Resetting the Suck for Luck campaign

It's been nearly a month since the Suck for Luck campaign was analyzed here because two teams have clearly distanced themselves from the rest of the candidates. (Also, who isn't talking about Andrew Luck these days? Sheesh)

At the beginning of the season, I tabbed the following 12 teams as contenders for the Stanford quarterback: Buffalo Bills, Cincinnati Bengals, Cleveland Browns, Dallas Cowboys, Denver Broncos, Indianapolis Colts, Kansas City Chiefs, Miami Dolphins, Oakland Raiders, San Francisco 49ers, Seattle Seahawks, Washington Redskins.

Lets do a quick reset on these teams, first looking at the obvious non-factors. The Bills, Bengals, Chiefs, Cowboys (a long shot to begin with) and 49ers have all played themselves out of the running for various reasons.

The current leading contenders after nine weeks of games are the winless Colts and Dolphins. With an opponents combined winning percentage of .571, Miami faces a much harder schedule the rest of the season. The combined winning percentage for the Colts is .483. Really, it's hard to find a win on the Dolphins' schedule. Heck, they even lost to Tim Tebow and the Broncos.

Speaking of those Broncos, they remain an outside contender. Tebow's struggles have been widely discussed and backups Kyle Orton and Brady Quinn are free agents after the season. The other outside contenders, the Seahawks and Vikings, have two wins and the Redskins have three. The Browns, despite having three wins, are closer than those teams.

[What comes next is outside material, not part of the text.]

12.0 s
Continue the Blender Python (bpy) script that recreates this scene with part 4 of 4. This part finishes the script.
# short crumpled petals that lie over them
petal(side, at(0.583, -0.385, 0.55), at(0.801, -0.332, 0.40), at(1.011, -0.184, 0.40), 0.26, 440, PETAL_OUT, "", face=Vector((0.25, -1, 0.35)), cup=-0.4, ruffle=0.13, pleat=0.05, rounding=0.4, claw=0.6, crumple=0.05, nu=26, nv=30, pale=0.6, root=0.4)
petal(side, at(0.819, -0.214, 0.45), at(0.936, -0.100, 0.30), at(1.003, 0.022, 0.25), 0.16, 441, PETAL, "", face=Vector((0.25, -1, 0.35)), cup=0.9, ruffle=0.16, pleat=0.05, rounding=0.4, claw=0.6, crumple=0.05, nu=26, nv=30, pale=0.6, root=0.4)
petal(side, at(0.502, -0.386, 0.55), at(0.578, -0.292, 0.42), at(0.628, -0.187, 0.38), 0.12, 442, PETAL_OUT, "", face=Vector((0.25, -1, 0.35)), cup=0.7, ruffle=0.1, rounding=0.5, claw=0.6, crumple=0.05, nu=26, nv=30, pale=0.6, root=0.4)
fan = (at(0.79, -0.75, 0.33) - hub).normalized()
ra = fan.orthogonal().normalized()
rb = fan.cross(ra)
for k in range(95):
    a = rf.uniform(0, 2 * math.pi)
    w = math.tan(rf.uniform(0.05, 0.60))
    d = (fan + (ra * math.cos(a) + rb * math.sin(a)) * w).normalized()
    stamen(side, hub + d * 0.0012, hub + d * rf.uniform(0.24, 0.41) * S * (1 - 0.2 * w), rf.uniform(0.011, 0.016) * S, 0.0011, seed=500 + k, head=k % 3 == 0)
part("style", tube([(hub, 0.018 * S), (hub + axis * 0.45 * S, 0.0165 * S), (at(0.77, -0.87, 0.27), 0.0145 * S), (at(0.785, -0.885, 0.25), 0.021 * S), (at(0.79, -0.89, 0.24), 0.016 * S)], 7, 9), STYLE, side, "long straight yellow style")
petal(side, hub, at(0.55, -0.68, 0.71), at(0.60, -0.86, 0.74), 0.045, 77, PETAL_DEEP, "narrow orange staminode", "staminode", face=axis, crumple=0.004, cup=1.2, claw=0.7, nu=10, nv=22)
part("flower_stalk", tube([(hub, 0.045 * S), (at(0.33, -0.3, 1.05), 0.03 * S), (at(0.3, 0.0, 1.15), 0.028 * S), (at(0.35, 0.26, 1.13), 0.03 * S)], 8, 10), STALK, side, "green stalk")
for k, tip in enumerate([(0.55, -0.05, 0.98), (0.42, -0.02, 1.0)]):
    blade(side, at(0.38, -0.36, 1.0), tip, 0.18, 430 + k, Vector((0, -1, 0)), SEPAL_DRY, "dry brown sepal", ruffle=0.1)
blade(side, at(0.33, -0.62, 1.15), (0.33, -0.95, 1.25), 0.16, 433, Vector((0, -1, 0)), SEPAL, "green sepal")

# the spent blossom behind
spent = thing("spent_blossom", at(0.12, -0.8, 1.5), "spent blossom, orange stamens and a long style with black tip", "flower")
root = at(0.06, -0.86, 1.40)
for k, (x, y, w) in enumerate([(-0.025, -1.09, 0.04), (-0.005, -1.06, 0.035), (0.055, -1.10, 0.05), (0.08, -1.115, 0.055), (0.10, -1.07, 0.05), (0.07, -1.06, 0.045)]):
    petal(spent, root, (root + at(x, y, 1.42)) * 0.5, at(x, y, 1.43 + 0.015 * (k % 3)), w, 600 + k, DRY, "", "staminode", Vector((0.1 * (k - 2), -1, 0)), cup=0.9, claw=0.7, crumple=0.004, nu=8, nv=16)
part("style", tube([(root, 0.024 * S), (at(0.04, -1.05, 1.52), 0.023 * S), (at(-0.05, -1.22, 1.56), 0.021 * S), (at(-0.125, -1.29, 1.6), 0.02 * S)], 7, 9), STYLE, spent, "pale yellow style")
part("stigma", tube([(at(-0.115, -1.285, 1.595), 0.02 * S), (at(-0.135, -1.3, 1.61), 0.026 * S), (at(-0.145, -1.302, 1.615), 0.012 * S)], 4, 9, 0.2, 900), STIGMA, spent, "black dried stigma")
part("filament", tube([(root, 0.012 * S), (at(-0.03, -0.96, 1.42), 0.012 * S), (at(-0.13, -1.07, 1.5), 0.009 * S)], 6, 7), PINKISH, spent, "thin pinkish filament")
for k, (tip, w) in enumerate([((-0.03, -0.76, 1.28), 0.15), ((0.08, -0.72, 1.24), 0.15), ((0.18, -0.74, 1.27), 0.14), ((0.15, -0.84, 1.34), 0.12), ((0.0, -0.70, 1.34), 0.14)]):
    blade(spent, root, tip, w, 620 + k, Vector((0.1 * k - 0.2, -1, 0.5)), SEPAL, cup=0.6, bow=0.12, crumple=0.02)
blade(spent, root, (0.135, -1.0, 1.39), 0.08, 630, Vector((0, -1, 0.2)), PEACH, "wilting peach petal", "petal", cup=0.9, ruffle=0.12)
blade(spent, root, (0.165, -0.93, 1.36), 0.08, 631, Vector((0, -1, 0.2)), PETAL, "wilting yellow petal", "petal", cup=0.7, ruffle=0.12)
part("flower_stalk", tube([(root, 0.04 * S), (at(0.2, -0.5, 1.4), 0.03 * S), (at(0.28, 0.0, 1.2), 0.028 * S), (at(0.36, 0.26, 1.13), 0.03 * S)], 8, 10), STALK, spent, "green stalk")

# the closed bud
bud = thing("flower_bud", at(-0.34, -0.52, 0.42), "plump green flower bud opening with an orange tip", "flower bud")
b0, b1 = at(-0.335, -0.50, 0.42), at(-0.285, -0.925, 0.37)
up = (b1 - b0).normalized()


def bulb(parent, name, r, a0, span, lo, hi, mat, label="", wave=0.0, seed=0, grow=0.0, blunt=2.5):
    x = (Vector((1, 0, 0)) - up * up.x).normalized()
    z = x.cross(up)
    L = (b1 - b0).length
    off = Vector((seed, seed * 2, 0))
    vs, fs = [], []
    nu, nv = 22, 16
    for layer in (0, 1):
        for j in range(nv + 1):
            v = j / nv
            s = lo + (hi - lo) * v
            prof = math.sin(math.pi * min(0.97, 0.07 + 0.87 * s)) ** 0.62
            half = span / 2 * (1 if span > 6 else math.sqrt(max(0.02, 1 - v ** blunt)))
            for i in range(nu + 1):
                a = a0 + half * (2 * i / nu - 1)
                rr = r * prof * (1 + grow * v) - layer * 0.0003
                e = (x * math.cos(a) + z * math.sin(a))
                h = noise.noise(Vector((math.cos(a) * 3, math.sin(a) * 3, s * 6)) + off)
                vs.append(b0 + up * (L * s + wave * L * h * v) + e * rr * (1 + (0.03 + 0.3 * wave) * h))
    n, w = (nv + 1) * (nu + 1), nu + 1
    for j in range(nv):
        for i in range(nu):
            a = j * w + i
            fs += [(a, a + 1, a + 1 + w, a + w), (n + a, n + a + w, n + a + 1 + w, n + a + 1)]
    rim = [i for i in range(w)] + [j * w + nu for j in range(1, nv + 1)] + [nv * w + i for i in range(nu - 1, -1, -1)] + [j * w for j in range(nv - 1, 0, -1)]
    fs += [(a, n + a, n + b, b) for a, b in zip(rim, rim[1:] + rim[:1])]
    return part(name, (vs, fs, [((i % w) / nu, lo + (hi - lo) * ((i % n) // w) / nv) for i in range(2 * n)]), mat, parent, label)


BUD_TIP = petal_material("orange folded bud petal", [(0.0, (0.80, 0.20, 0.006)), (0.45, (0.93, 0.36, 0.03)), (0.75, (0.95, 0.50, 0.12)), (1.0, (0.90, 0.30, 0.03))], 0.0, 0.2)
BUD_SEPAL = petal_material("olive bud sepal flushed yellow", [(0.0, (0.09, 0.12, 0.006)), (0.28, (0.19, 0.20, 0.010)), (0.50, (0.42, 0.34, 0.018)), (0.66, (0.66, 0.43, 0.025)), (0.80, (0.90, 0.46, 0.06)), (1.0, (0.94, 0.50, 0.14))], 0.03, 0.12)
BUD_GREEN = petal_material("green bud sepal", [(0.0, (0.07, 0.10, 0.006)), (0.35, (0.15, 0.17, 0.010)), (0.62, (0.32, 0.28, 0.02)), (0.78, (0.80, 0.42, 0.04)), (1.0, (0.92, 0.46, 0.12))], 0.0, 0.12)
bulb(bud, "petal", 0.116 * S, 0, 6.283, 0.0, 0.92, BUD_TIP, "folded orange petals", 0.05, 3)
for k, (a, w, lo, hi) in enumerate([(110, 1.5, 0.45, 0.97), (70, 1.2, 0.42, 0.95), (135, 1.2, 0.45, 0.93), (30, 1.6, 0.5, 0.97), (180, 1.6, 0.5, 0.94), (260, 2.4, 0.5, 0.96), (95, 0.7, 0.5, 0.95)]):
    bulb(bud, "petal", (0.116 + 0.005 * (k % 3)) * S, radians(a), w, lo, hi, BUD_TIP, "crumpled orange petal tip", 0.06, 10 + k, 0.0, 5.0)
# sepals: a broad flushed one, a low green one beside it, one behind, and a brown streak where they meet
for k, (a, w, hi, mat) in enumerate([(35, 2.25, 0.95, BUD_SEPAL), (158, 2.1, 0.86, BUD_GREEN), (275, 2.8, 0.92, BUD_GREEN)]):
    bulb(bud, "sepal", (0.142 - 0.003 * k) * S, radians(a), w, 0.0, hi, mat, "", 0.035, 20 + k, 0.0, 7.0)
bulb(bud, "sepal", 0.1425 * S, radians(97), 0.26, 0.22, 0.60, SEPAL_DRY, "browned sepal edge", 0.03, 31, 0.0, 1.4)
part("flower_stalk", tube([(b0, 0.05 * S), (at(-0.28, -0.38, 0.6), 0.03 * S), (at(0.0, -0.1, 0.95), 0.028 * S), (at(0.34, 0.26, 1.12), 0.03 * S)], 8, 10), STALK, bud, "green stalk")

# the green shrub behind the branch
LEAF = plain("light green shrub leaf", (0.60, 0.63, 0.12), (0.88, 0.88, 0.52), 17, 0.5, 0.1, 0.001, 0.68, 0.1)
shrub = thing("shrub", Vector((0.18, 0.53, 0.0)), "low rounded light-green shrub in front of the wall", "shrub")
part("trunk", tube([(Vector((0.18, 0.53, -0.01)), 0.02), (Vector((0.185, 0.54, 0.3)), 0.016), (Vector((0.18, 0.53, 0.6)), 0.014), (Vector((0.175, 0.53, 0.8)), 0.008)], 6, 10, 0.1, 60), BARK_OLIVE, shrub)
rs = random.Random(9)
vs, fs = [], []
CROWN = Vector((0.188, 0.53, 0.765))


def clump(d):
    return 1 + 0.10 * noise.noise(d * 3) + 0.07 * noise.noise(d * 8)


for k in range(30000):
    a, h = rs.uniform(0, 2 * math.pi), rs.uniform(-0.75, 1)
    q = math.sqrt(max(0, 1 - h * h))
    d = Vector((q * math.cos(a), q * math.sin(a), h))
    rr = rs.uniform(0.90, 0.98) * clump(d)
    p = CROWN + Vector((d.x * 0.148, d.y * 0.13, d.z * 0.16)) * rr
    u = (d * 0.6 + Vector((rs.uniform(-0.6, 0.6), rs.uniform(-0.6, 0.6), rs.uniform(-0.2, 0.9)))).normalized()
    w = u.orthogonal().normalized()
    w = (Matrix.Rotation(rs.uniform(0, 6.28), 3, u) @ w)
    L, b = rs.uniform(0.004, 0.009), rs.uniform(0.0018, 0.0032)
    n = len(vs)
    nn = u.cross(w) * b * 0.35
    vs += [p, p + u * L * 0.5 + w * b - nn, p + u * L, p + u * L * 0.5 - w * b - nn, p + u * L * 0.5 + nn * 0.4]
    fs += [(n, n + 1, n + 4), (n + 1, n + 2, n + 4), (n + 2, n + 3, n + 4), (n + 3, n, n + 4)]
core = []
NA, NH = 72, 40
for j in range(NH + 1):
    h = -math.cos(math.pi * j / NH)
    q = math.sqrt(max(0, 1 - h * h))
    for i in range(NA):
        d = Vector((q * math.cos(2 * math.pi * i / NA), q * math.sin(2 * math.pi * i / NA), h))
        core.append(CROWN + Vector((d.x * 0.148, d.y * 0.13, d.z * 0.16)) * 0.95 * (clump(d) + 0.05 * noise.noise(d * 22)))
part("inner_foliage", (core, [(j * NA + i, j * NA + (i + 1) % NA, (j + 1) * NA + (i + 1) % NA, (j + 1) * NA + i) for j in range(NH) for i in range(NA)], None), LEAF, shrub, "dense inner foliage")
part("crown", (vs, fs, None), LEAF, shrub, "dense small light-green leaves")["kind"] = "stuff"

The Browns are only being considered because they have an extra first-round pick in 2012 that could be used in a trade. That's important if the single-win Rams end up with the first pick. The Rams could trade away the picks or second-year starter Sam Bradford. Even trading for Bradford would be an upgrade for the Browns.

At this point, though, discussion of a trade involving the Rams and Browns is a little fruitless (though our pals at Turf Show Times expertly analyzed it here). Colt McCoy has been bad in Cleveland, Bradford is easier to trade after his first two rookie contact years and his old offensive coordinator, Pat Shurmur, is the Browns head coach. Still, it's unlikely. It sure makes for a fun storyline to speculate on, though.